Next week, my notes will encompass a lot of cryptography. I’ll be attending Real World Crypto in San Jose. If you’re there and would like to meet, feel free to let me know!
On Tech Unions
On a Hacker News post, someone brought up the topics of unions for tech workers. I’m interested in this idea, but there are concerns I have:
- What are the costs?
- What benefits do they bring?
- How centralized is the Union?
A major problem I have with Unions is how centralized they are. I think I prefer the IWW’s methodology of one-big-union, but for tech this is difficult as everyone may have different interests. Largely, I think the major interests diverge at organization size. If there were tech unions, I think they’d require different unions for startup workers and enterprise/large company workers.
Side question: are union workers willing to give up “some rights” to ensure the success of a startup, for example?
If the Union is also centralized, I fear that it will fall to corruption and bureaucracy. Both of which are devestating for any worker’s organization.
Perhaps a decentralized application can replace a centralized union?
A few particularly interesting thoughts/questions I had this week are:
- What is the composition of the modern avant-garde movements?
- What counterroots exist against mainstream art culture?
- What can be learned from these movements?
I’m far more familiar with the answers to these questions as it relates to sound-based mediums. In contrast to visual art, I don’t have the slightest idea what the answers to these questions are.
I asked a friend of mine (who is also an artist) what she thought of this and her response was quite poignant:
I feel like those things can only be known if you are within those movements. I wouldn’t know because I don’t really exist within those groups.
I really liked her answer because, well, I believe it to probably be true. Without an art history education, these questions are going to be more difficult to dissect. I think I’ll follow up with some folks in the local contemporary art community here to see their opinions on this.
I’m also unsure how well the typical art academic will be privy to these answers. Perhaps these movements exist only in something similar to radical affinity groups. Certainly, the avant-garde movements will be rejected by art academia before being accepted.
Perhaps a better question to ask is, “Which artists are breaking the rules?” Of course, I think I’ll need to figure out what the rules are before being able to adequately find answers to that too.
On Coffee Shops
I spend a lot of time at coffee shops working, hanging out, chatting with friends, etc. I’m an active regular at my local coffee shop and, because of that, I’ve learned a bit about the operations side of things. I’m significantly interested in alternative business models around coffee shops to drive more revenue.
It seems the best strategy to operating a coffee shop is to drive as many regulars to the shop as possible. A regular spends almost 5-6x more money at a shop than an average customer. If a shop can get more regulars, they will generate far more revenue. Therefore, the business model should be centered around gaining as many regulars as possible.

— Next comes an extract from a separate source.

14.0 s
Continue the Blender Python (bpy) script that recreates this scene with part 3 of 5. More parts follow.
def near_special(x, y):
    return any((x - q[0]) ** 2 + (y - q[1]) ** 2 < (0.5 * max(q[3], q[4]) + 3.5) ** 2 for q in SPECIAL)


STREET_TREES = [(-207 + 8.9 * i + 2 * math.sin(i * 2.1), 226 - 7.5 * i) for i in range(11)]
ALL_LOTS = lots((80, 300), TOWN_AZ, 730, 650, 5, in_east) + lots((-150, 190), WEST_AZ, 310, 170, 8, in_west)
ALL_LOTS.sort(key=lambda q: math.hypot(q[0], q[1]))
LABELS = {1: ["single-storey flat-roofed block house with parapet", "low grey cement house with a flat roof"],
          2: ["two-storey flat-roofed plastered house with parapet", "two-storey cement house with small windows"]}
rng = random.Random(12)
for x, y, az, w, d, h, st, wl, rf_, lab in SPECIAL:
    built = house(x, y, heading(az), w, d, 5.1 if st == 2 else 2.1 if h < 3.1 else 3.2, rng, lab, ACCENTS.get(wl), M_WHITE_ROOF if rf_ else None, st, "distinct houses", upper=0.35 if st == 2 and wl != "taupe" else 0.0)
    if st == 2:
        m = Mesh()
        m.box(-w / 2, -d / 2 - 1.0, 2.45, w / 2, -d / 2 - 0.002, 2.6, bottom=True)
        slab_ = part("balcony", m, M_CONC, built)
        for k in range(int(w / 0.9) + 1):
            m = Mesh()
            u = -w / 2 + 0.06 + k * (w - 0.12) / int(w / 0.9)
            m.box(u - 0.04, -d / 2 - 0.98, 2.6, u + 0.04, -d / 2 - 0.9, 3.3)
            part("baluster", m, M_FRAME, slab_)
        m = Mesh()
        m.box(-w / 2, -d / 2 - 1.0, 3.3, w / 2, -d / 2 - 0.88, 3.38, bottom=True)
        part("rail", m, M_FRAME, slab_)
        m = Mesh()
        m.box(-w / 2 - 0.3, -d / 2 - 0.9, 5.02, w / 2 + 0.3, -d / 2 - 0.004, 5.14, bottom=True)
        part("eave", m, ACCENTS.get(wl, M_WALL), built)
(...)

An interesting business plan would have two continuous phases for revenue generation:
- Regular capture phase – a phase during which the shop will drive customers to the shop and “capture” as many regulars as possible. During this phase, operating at a loss may be acceptable, especially if it increases the number of regulars. Let the ratio by which a shop is spending money to a single regular be described as the dollar-to-regular ratio. This is the amount of money a shop spends to capture a regular. Ideally, this cost is as low as possible. This ratio is key for the second phase.

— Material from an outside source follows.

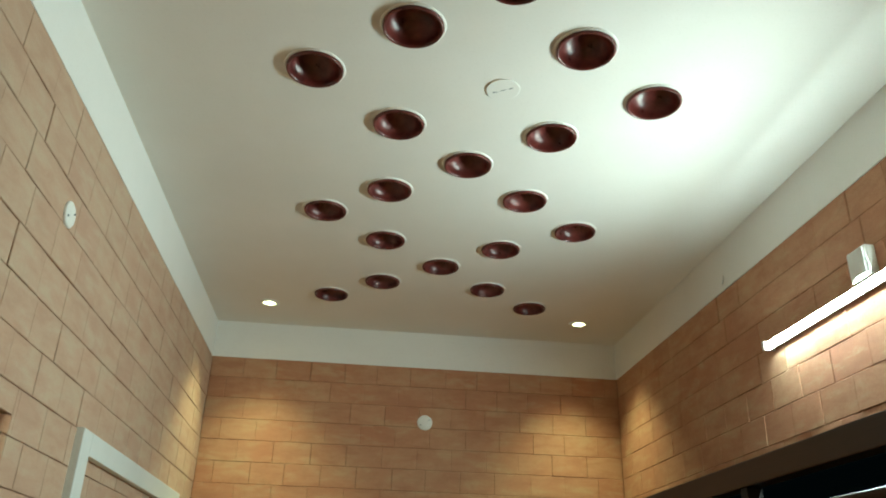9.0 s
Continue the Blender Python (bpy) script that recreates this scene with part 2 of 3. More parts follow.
M_SILLWOOD = worn_sill()
M_CLAY = glazed_clay()
M_BEAD = plain("faded_bead", (0.34, 0.19, 0.17), 0.5, 0, 25, 0.25)
M_BRASS = plain("tarnished_brass", (0.20, 0.12, 0.055), 0.45, 0.7, 60, 0.35)
M_WHITE = plain("white_plastic", (0.78, 0.79, 0.75), 0.4, 0, 40, 0.04)
M_FRAME = plaster("white_frame_paint", (0.62, 0.66, 0.63), (0.70, 0.73, 0.70), 0.5)
M_BLACK = plain("black_plastic", (0.03, 0.026, 0.022), 0.35)
M_GREY = plain("grey_pipe", (0.10, 0.13, 0.15), 0.4)
M_STEEL = plain("worn_steel", (0.5, 0.48, 0.44), 0.35, 1.0)
M_GLASS = tinted_glass()
M_TEAL = plain("teal_polished_stone", (0.06, 0.10, 0.105), 0.3, 0, 14, 0.25)
M_TILE = plain("cream_floor_tile", (0.62, 0.64, 0.58), 0.2, 0, 5, 0.06)
M_GLASSLINE = plain("white_inlay_strip", (0.52, 0.44, 0.33), 0.4)
M_LEAFDRY = plain("dry_leaf", (0.17, 0.11, 0.05), 0.8, 0, 80, 0.4)
M_SOIL = plain("garden_soil", (0.05, 0.04, 0.03), 0.95, 0, 9, 0.4)
M_GREEN = leaf_green()
M_ROOMWALL = plaster("room_paint", (0.6, 0.62, 0.6), (0.66, 0.68, 0.65))
M_TUBE = glow("tube_glow", *TUBE)
M_SPOT = glow("spot_glow", *SPOT[:2])
M_GARDEN = glow("garden_glow", (0.5, 1.0, 0.85), 2.2)


# ---- mesh helpers ----
def bm_box(bm, x0, x1, y0, y1, z0, z1, bevel=0.0):
    vs = [bm.verts.new((x, y, z)) for x in (x0, x1) for y in (y0, y1) for z in (z0, z1)]
    faces = [bm.faces.new([vs[i] for i in q]) for q in ((0, 1, 3, 2), (4, 6, 7, 5), (0, 4, 5, 1), (2, 3, 7, 6), (0, 2, 6, 4), (1, 5, 7, 3))]
    if bevel:
        bmesh.ops.bevel(bm, geom=list({e for f in faces for e in f.edges}), offset=bevel, segments=2, profile=0.6, affect="EDGES")
    return bm


def box(x0, x1, y0, y1, z0, z1, bevel=0.0):
    return bm_box(bmesh.new(), x0, x1, y0, y1, z0, z1, bevel)


def lathe(profile, seg=40):
    """A turned form: (radius, z) pairs spun round z."""
    bm = bmesh.new()
    rings = []
    for r, z in profile:
        if r < 1e-6:
            rings.append([bm.verts.new((0, 0, z))])
        else:
            rings.append([bm.verts.new((r * math.cos(2 * math.pi * i / seg), r * math.sin(2 * math.pi * i / seg), z)) for i in range(seg)])
    for a, b in zip(rings, rings[1:]):
        for i in range(seg):
            j = (i + 1) % seg
            q = [a[i % len(a)], a[j % len(a)], b[j % len(b)], b[i % len(b)]]
            q = list(dict.fromkeys(q))
            if len(q) > 2:
                bm.faces.new(q)
    return bm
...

- Wealth extraction phase – a phase during which the shop will extract as much wealth as possible from the regulars captured in phase one. Given the dollar-to-regular ratio from the first phase, the goal is to extract wealth from each regular at a number that is greater-than the dollar-to-regular ratio. Let the scalar by which the average regular spends more than the dollar-to-regular ratio be called the wealth scalar. The goal is to get the wealth scalar as high as possible during this phase. Shops should also use this phase to reward regulars for spending their money. Rewards incentivize regulars to return and also incentivize customers to become regulars to acquire these rewards/perks.
A shop can either synchronously or asynchronously perform these phases. The goal, for new customers, is to get them out of phase one and into phase two ASAP. Likewise, for regulars, the goal is to keep regulars in phase two for as long as possible.
A business plan that emphasizes regulars over customer walkins is incentivized to maintain high quality coffee. This is akin to creating a community. A model like this is probably easier to do with the aid of the, already established, local coffee community. This will give the shop the most support and increase its chances of success.
Who are the Galleanists of the digital activist movements? This is a question that I’m longing for an answer to. While I respect the EFF a lot, their tactics are questionable in efficacy. Personally, I would like to see a significant increase in the amount of time they spend in court.
I don’t think an organization like the EFF will be the savior we all need for our digital rights. Ideally, it’s encompassed by a decentralized group with common ideals. I would like to see a group, like Crimethinc, take the lead for a decentralized digital rights movement.